March 15, 2022

Nurse becomes patient for migraine treatment

New procedure prevents use of opioids for severe headaches in some cases

Madison, Wis. ‒ A UW Health doctor and nurse partnered to perform dozens of migraine treatment surgeries, but one day in 2019, the physician was surprised to find the nurse waiting for her own appointment with him at the pain clinic.

Abby Turner, a registered nurse, who currently works at the allergy clinic at UW Health’s 20 S. Park Clinic, has battled headaches her entire life, but about seven years ago in nursing school, the intensity ramped up, she said.

This led her on a common journey for many migraine sufferers: The search for answers and relief.

She met with a primary care provider and received a prescription for Imitrex.

“It did not go well,” she said. “It made me faint.”

Her primary care physician then recommended she see a neurologist, which Turner did. She was prescribed propranolol, a drug for high blood pressure, but that didn’t really resolve the issue either, she said.

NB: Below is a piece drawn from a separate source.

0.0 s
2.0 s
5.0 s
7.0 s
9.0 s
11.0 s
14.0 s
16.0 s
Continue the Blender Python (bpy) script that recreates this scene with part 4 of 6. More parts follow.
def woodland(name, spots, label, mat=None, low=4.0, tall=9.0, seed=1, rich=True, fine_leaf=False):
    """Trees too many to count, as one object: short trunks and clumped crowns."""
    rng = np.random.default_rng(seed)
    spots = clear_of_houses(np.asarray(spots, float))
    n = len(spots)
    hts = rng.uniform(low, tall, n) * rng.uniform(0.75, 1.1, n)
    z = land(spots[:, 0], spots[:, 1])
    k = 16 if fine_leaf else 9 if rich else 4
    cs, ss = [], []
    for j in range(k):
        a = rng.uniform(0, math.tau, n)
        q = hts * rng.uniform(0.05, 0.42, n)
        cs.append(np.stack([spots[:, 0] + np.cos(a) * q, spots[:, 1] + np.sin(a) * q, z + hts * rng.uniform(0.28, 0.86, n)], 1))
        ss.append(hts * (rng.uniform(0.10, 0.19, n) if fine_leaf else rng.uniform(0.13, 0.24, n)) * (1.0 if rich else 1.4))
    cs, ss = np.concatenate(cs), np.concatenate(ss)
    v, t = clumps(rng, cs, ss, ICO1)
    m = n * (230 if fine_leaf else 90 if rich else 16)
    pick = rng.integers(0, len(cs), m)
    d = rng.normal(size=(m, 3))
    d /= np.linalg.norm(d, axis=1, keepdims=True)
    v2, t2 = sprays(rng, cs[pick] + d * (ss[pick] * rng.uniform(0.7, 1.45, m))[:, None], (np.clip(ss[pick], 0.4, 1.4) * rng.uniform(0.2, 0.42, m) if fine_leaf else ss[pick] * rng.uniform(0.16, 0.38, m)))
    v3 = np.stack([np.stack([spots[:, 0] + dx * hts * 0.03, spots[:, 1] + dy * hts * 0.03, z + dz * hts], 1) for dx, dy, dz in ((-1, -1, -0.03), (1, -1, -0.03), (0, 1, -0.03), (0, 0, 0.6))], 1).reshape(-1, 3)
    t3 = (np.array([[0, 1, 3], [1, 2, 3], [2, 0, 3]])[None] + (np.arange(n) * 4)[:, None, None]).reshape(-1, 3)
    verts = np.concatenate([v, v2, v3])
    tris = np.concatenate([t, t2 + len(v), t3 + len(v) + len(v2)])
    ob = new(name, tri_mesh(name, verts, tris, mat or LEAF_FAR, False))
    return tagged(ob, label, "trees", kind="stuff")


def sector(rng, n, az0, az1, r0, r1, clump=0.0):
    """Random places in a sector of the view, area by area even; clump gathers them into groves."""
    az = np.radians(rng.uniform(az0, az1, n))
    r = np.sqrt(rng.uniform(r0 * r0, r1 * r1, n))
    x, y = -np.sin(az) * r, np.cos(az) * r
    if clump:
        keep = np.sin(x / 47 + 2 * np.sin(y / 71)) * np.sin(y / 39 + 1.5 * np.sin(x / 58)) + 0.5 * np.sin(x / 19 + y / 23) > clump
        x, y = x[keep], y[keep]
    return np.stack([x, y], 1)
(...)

“It helped, but the migraines didn’t go away,” Turner said. “It got them down to once every few weeks instead of weekly.”

It so happened around that time, she began working at the UW Health pain surgery center alongside Dr. Alaa Abd-Elsayed, medical director, UW Health Pain Services and Pain Management Clinic, and associate professor of anesthesiology, UW School of Medicine and Public Health, assisting with radio frequency ablation for migraines, which is a procedure that uses heat delivered via electrical stimulation through wires and probes to nerves in the head.

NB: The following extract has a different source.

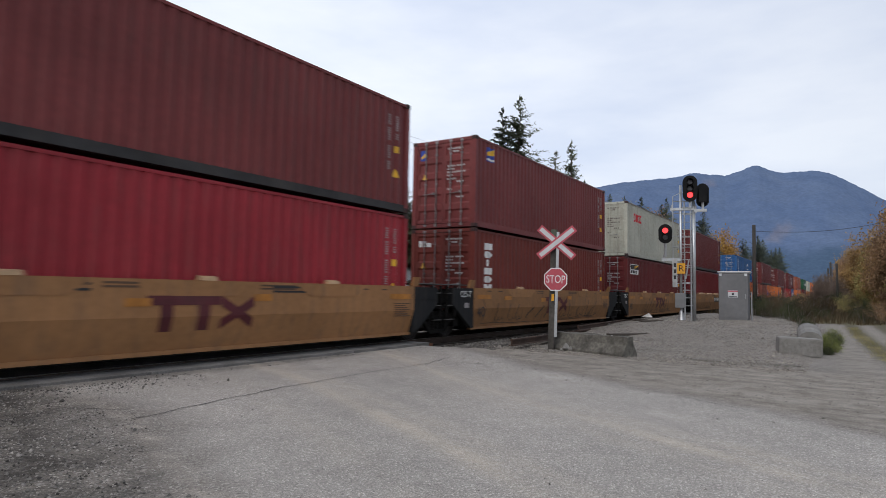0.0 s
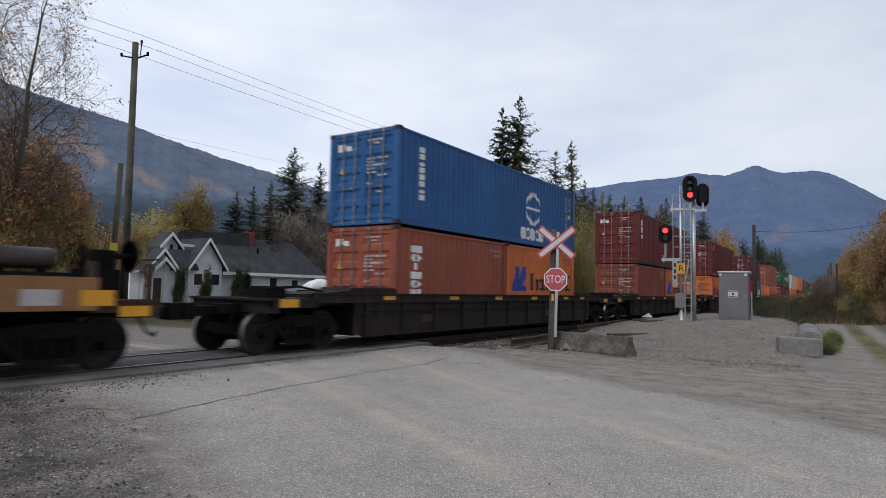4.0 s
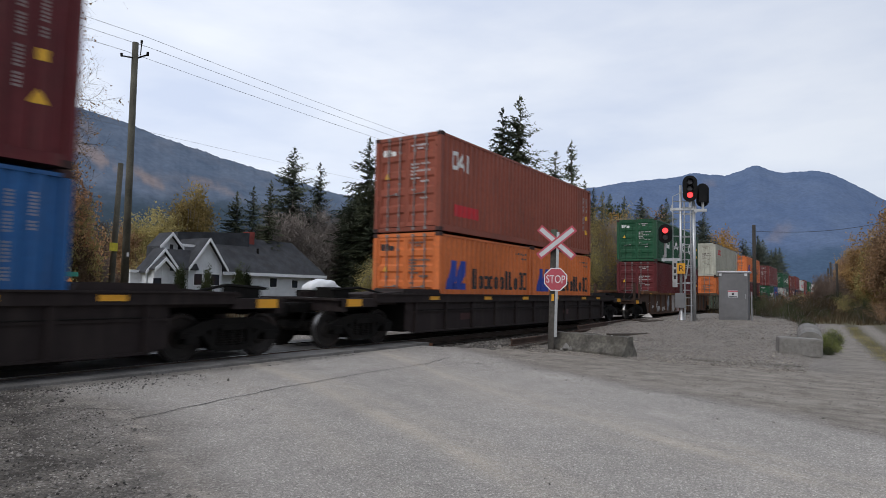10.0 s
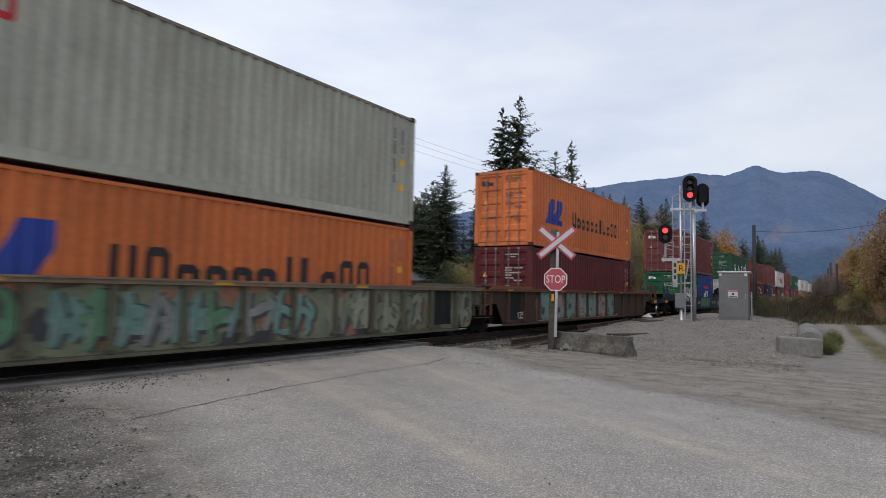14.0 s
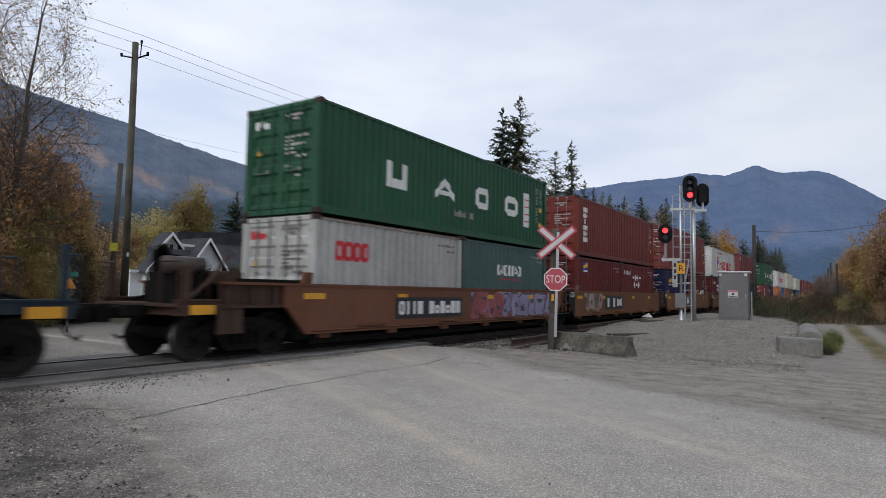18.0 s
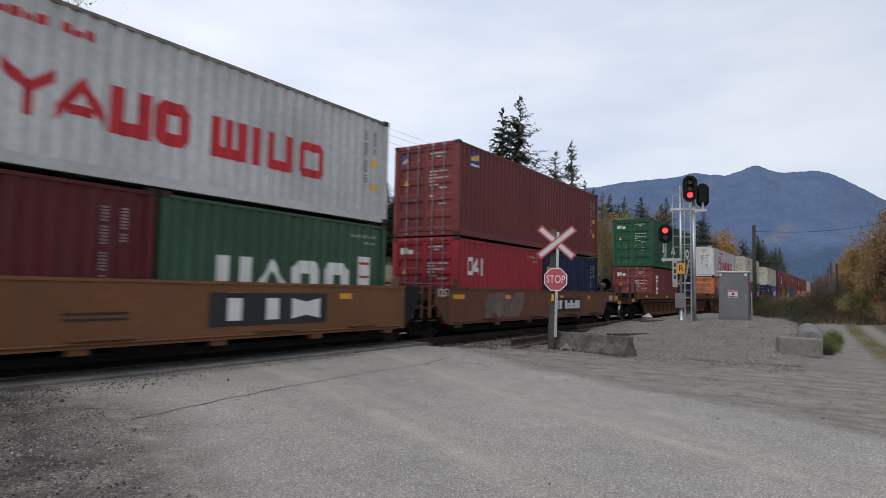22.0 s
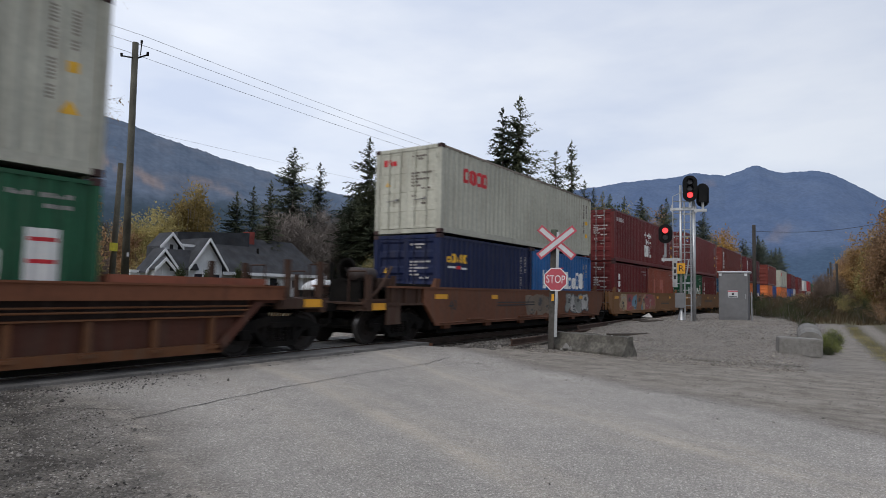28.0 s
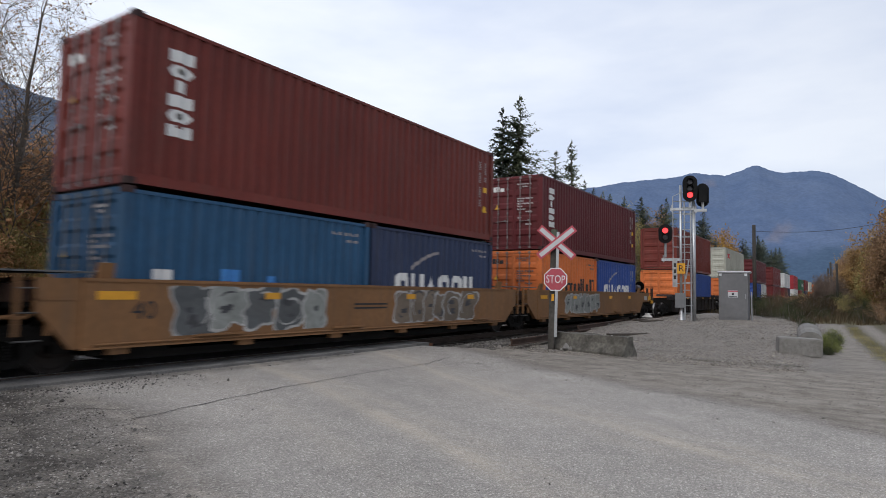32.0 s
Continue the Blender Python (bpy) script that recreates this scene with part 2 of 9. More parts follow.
REFL = surface("yellow_reflector", (0.70, 0.33, 0.02), 0.4, vary=0.06, soil=0.25, bump=0)
# ---- the ground ----
def smooth01(t):
    t = max(0.0, min(1.0, t))
    return t * t * (3 - 2 * t)


def fbm(x, y, s, seed=0.0):
    return noise.fractal(Vector((x * s, y * s, seed)), 1.0, 2.0, 4)


def ground_z(x, y):
    """Height of the ground: nearly level, a gravel mound beside the track, a low bed for the rails."""
    r = math.hypot(x, y)
    z = 0.02 * fbm(x, y, 0.25) * smooth01((r - 3) / 10)
    m = smooth01((y - 15.6) / 9.0) * smooth01((x + 8.9) / 1.8) * smooth01((-0.75 - 0.035 * max(0.0, y - 20) - x) / (0.5 + 0.05 * max(0.0, y - 20))) * smooth01((46 - y) / 8)
    z += 0.45 * m * (1 + 0.10 * fbm(x, y, 0.6, 3.0))
    z += 0.07 * smooth01((-5.5 - x) / 2.5) * smooth01((13.8 - y) / 0.6) * smooth01((x + 13.5) / 1.2)
    bed = smooth01((x + 13.8) / 0.9) * smooth01((-8.7 - x) / 0.7) * smooth01((y - 13.2) / 0.5)
    z -= 0.10 * bed
    if y > 13.0 and -8.9 < x < -6.5:
        z += 0.05 * fbm(x, y, 1.5, 6.0)
    if x < -14:
        z += 0.4 * fbm(x, y, 0.02, 9.0) * smooth01((-14 - x) / 20)
    if x > 0.5 and y > 20:
        z += 0.3 * smooth01((x - 0.5) / 4) * smooth01((y - 20) / 15)
    if r > 300:
        z += 4.0 * fbm(x, y, 0.004, 2.0) * smooth01((r - 300) / 500) - 1.0
    return z


def axis(points):
    out = []
    for a, b, step in points:
        n = max(1, int(round((b - a) / step)))
        out += [a + (b - a) * i / n for i in range(n)]
    return out + [points[-1][1]]


# The dusty tyre lines over the asphalt: y as a curve of x, a side step, strength and half width.
NEAR_LINE, FAR_LINE = (-0.0226, -0.7129, 2.9693), (0.0091, -0.5027, 5.8079)
TYRE_LINES = ((NEAR_LINE, 0.0, 1.0, 0.16), (NEAR_LINE, 0.42, 0.45, 0.14), (NEAR_LINE, -1.1, 0.25, 0.2), (FAR_LINE, 0.0, 0.95, 0.16), (FAR_LINE, 0.45, 0.5, 0.14), (FAR_LINE, -0.5, 0.3, 0.14))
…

Then came the day of Turner’s own appointment at the pain clinic.

“I walked in the room and there was Abby,” Abd-Elsayed said. “We had worked on so many cases together – dozens of cases – but now she was possibly the one I’d be treating.”

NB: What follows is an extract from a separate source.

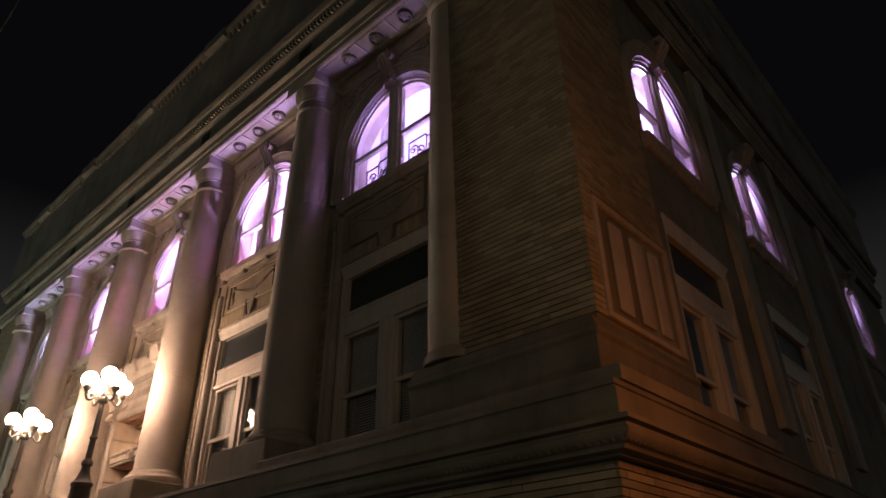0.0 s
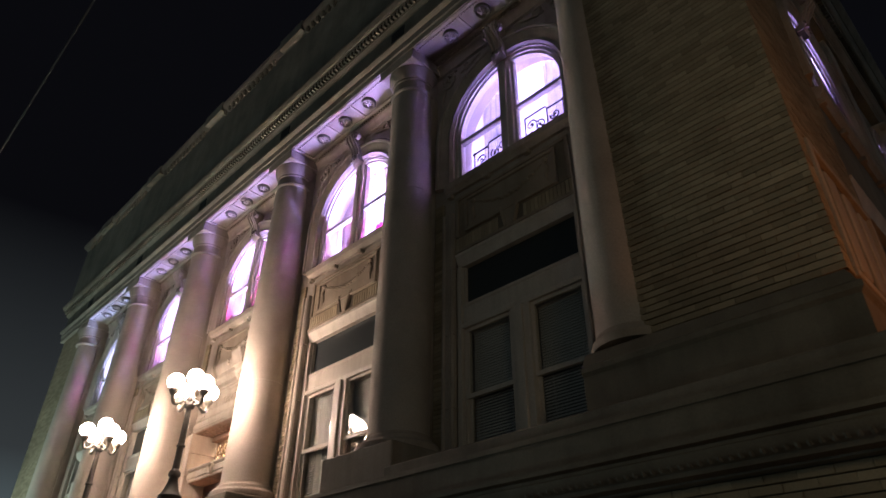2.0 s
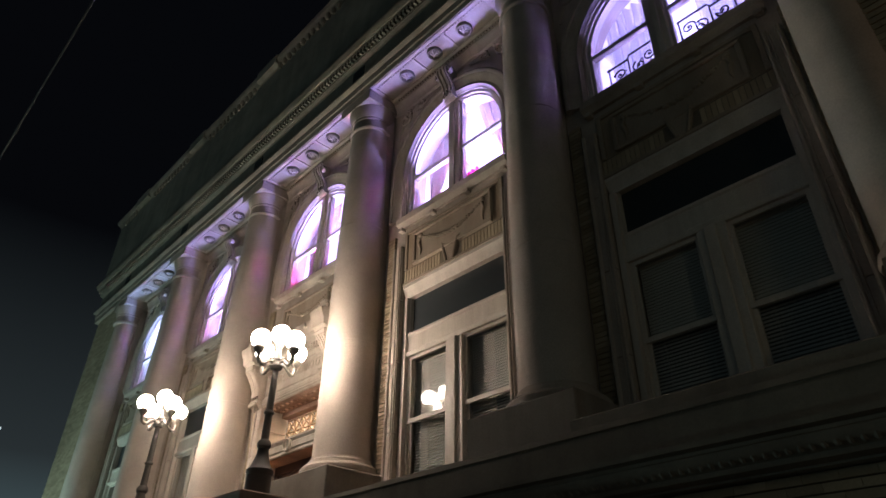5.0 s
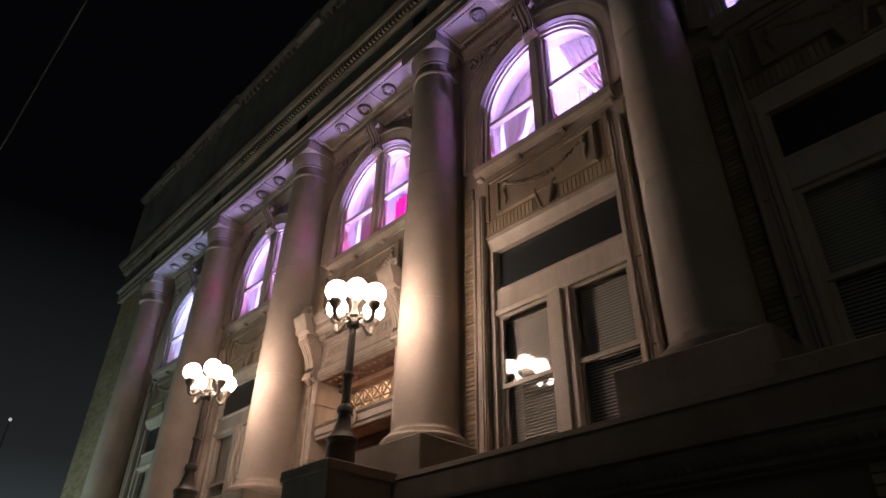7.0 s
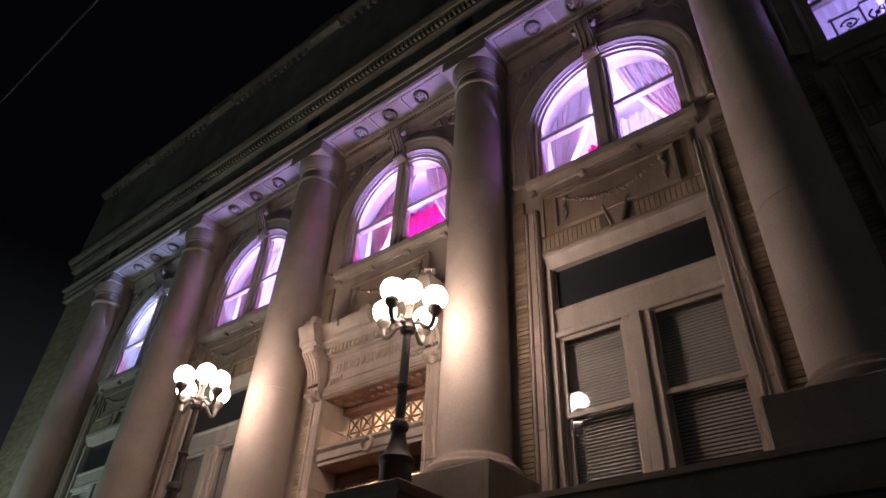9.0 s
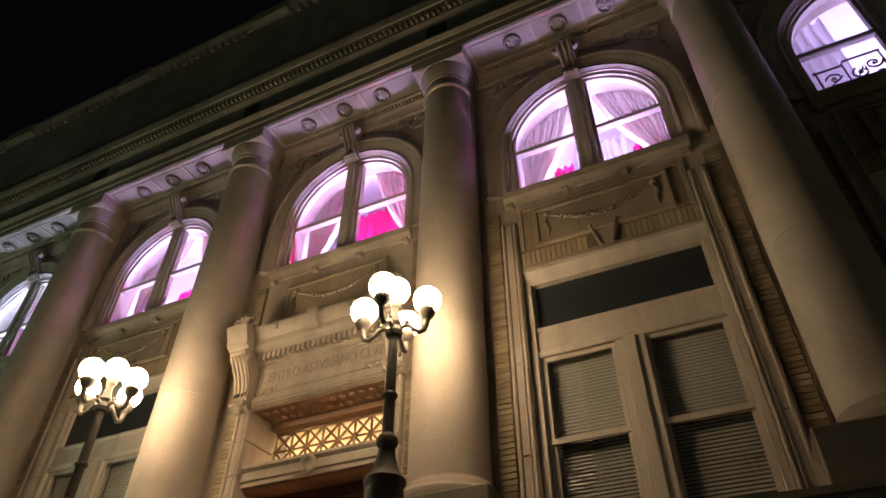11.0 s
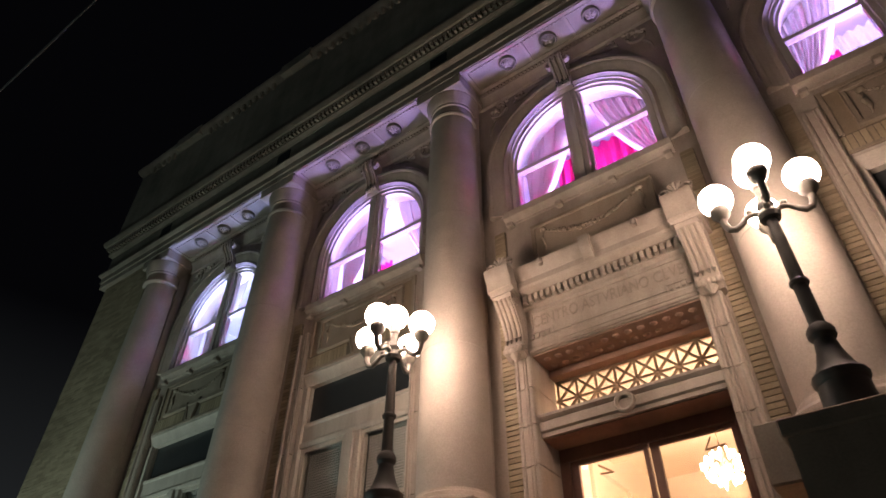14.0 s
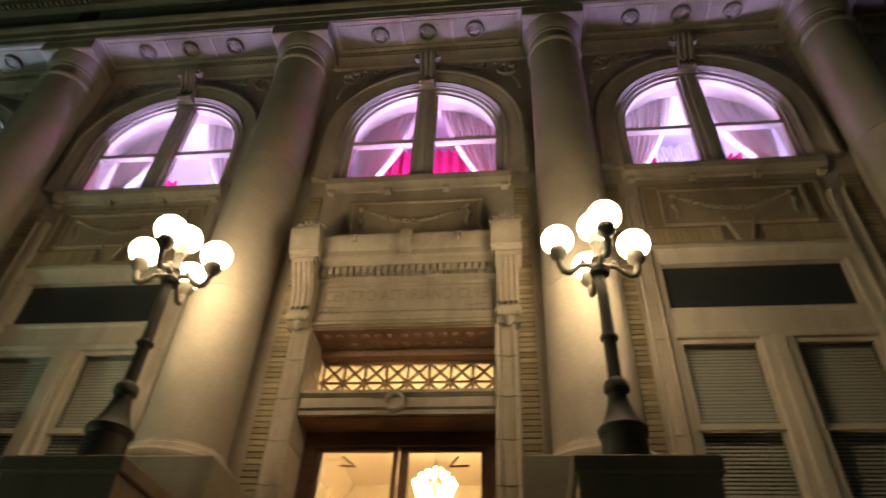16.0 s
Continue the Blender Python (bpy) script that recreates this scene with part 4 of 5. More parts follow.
for x0, x1, z0, z1 in ((-1.2, 1.2, 7.72, 7.76), (-1.2, -1.16, 7.32, 7.72), (1.16, 1.2, 7.32, 7.72), (-0.86, 0.86, 7.28, 7.32), (-1.2, -0.86, 7.36, 7.40), (0.86, 1.2, 7.36, 7.40), (-0.88, -0.84, 7.28, 7.40), (0.84, 0.88, 7.28, 7.40)):
    g.box(XC + x0, XC + x1, DY - 0.005, DY + 0.03, z0, z1)
part("frieze_frame", g, STONE, d)
g = Geo()
for s in (-1, 1):
    for i in range(4):
        x = XC + s * (0.93 + 0.085 * i)
        g.box(x - 0.03, x + 0.03, DY - 0.02, DY + 0.03, 7.27, 7.34, 0.006)
part("guttae", g, STONE, d)
# carved inscription: raised letters, the shade of the cuts put into their colour
curve = bpy.data.curves.new("inscription", "FONT")
curve.body = "CENTRO ASTVRIANO CLVB"
curve.size, curve.extrude, curve.align_x, curve.align_y = 0.27, 0.008, "CENTER", "CENTER"
curve.space_character = 1.0
ins = new("inscription", curve)
ins.parent = d
ins.matrix_basis = pose(XC, DY + 0.018, 7.555, 90, 0, 0) @ Matrix.Diagonal((0.70, 1.0, 1.0, 1.0))
curve.materials.append(LETTER_SHADE)
ins["label"] = "carved capital letters"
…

She wanted to know if radio frequency ablation treatment would work for her, and he was receptive, but Dr. Al (as he is known) had a new technique that could do even more for her.

This new technique combines the use of diagnostic nerve blocks, an injection that disrupts the nerve that signals pain, as a trial in preparation for radiofrequency ablation, which is used to extend the lifespan of the block, according to Abd-Elsayed.

“A colleague had heard about me using the technique, read my publications on the technique and thought I should name it, so I came up with ‘The ALblation Technique,’ ” he said.

The new treatment is for people who have tried other treatments, but have not been successful in preventing migraines, Abd-Elsayed said.

At first the results were puzzling because nothing happened for about two months, Turner said.

“But then, it was like a light switch,” she said. “I didn’t have another headache for 10 months.”

The technique’s results aren’t permanent, Abd-Elsayed said, but there are no known serious side effects, and its impact can last as long as 14 months to two years, he said.

“A year is far superior to drugs that must be taken daily and can have side effects, or worse, dependence on opioid medication and all that that entails,” Abd-Elsayed said.

Turner, who is expecting her first child, had her third ALblation procedure in July 2021 and it continues to prevent her migraines, she said.

“This has given me a life without this terrible pain,” Turner said.